"Waitangi & Indigenous Rights: Revolution, Law & Legitimation"
F.M.(Jock) Brookfield, Auckland University Press, 1999.

 

If you want to be informed about the constitutional debate, you've got no alternative but to put in the hard yards reading your way through the whole legal and political morass that is constitutional law and process.

In this important book Professor Jock Brookfield develops the theme that the the seizure of power by the British Crown, and by settler governments, was a revolutionary process, and that Maori efforts since then can be seen as counter-revolutionary. He goes on to show that revolutions become legitimated by the passage of time and by practice, and eventually accepted.

Maori of course have never accepted that the New Zealand consitutional arrangements are legitimate, although most of Pakeha New Zealand did so long ago.

In Part 1 of the book, Professor Brookfield covers the theory and history of courts, constitutions and revolutions, legitimacy and revolution, and revolutionary ideology and colonisation. For the layman, this is a long hard read.

Part 2 focuses on the development of the constitutional arrangements of Aotearoa New Zealand, and covers the Treaty of Waitangi, and the revolutionary and counter-revolutionary to-ing and fro-ing between Pakeha and Maori between 1840 and 1986. It ends with Professor Brookfield's conclusions that we are in need of constitutional reform that includes the recognition of the Treaty of Waitangi and provides for the place of Maori in the constitution.

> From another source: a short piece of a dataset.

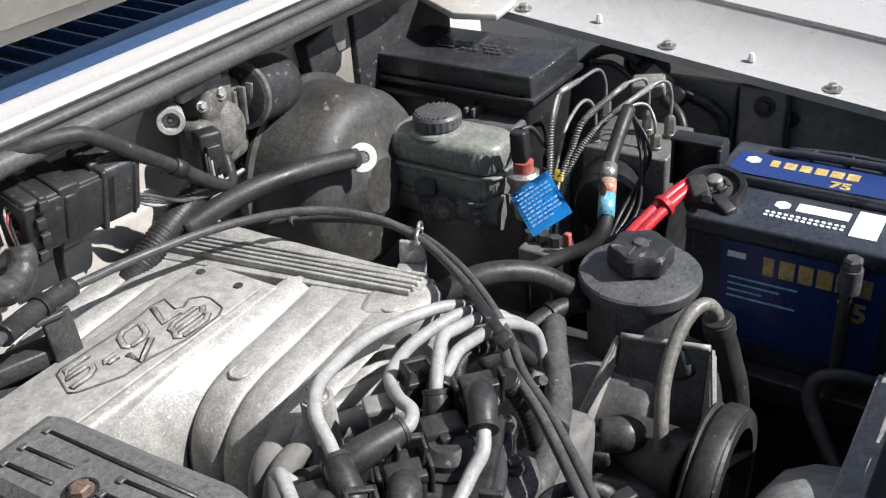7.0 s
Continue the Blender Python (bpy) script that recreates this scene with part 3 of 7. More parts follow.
# fan shroud: an arched black cowl with raised letters
shroud = thing("fan_shroud", (1.1, 0.45, 0.6), "dusty black plastic fan shroud with raised warning letters", "fan shroud")
bm = bmesh.new()
rings = []
for k in range(33):
    a = math.pi * k / 32
    x = 1.125 + 0.25 * -math.cos(a)
    zz = 0.60 + 0.350 * math.sin(a) ** 0.42 * (0.86 + 0.14 * math.sin(a))
    rings.append([bm.verts.new((x, y, z)) for y, z in ((0.40, max(zz, 0.90 if 0.12 < a < 3.0 else zz)), (0.425, zz + 0.001), (0.452, zz - 0.006), (0.474, zz - 0.022), (0.488, zz - 0.050), (0.486, zz - 0.058), (0.45, zz - 0.03), (0.40, zz - 0.03))])
for a, b in zip(rings, rings[1:]):
    for k in range(8):
        bm.faces.new((a[k], a[(k + 1) % 8], b[(k + 1) % 8], b[k]))
bm.faces.new(rings[0][::-1])
bm.faces.new(rings[-1])
part("hood", soften(bm, 50), SHROUD, shroud)
part("top_ledge", skin([(0.396, 0.93), (0.396, 0.9555), (0.4225, 0.9545), (0.426, 0.93)], (0.985, 1.37), 0.004), SHROUD, shroud)
writing("letters", "CAUTION FAN", 0.024, axes((1.10, 0.4085, 0.9562), (0, 0.05, 1), (1, 0, 0)), BLACK, shroud, 0.0012, 1.1)
part("back", block((0.72, 0.404, 0.45), (1.37, 0.415, 0.88), 0.004), CAVITY_SHADE, shroud)
part("end_hook", block((1.366, 0.394, 0.92), (1.374, 0.406, 0.985), 0.002, 2), SHROUD, shroud)
part("side_tube", lathe([(0.014, 0), (0.014, 0.06), (0.019, 0.062), (0.019, 0.085), (0.012, 0.088)], (1.345, 0.43, 0.925), (1, 0, 0), 20), SHROUD, shroud)

CAP_METAL = material("worn_cap_steel", (0.34, 0.335, 0.335), 0.42, 0.55, (0.20, 0.195, 0.195), 0.7, 30, 260, 0.12, spots=(0.55, 0.54, 0.53), spot_size=90, spot_level=0.7, mid=0.2)
cap = thing("radiator", (1.535, 0.378, 0.90), "radiator filler neck with worn metal pressure cap", "radiator")
part("neck", lathe([(0.02, -0.25), (0.02, 0.0), (0.026, 0.002), (0.026, 0.01)], (1.535, 0.378, 0.932), (0, 0, 1), 24), BLACK, cap)
part("lid", lathe([(0.031, 0.006), (0.034, 0.008), (0.034, 0.018), (0.030, 0.022), (0.016, 0.0235), (0.001, 0.024)], (1.535, 0.378, 0.932), (0, 0, 1), 72, (1, 0, 0), lambda a: 1 + 0.22 * max(0, math.cos(2 * (a - -0.02))) ** 8), CAP_METAL, cap)
part("lid_ring", lathe([(0.0175, 0), (0.0195, 0.0012), (0.0215, 0.0002)], (1.535, 0.378, 0.9548), (0, 0, 1), 40), CAP_METAL, cap)

# ---- bay floor and engine mass ----
def plank_xy(a, b, c, d, z0, z1):
    """A flat bar between four plan corners."""
    return prism([a, b, c, d], z1 - z0, 0.0015, 2, Matrix.Translation((0, 0, z0)))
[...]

He states that this itself will be revolutionary, and that it needs to be a "quiet revolution".

Politicians, judges and constitutional lawyers are for the most part extremely conservative and reluctant to contemplate any changes to our constitutional arrangements. Against this establishment view Professor Brookfield might be seen to be quite radical. However he probably sees himself as quite conservative.

Maori and other constitutional activists, such as Moana Jackson, Annette
Sykes and Jane Kelsey might see Professor Brookfield as very conservative.

Whatever your point of view, I think this book is an important contribution to the constitutional debate. If we are to effectively engage the establishment in a constitutional debate we need to have all points of view clearly stated and in the public domain. And although constitutions are essentially political documents, we need more books like this to help de-mystify the legal minefields around constitutional matters.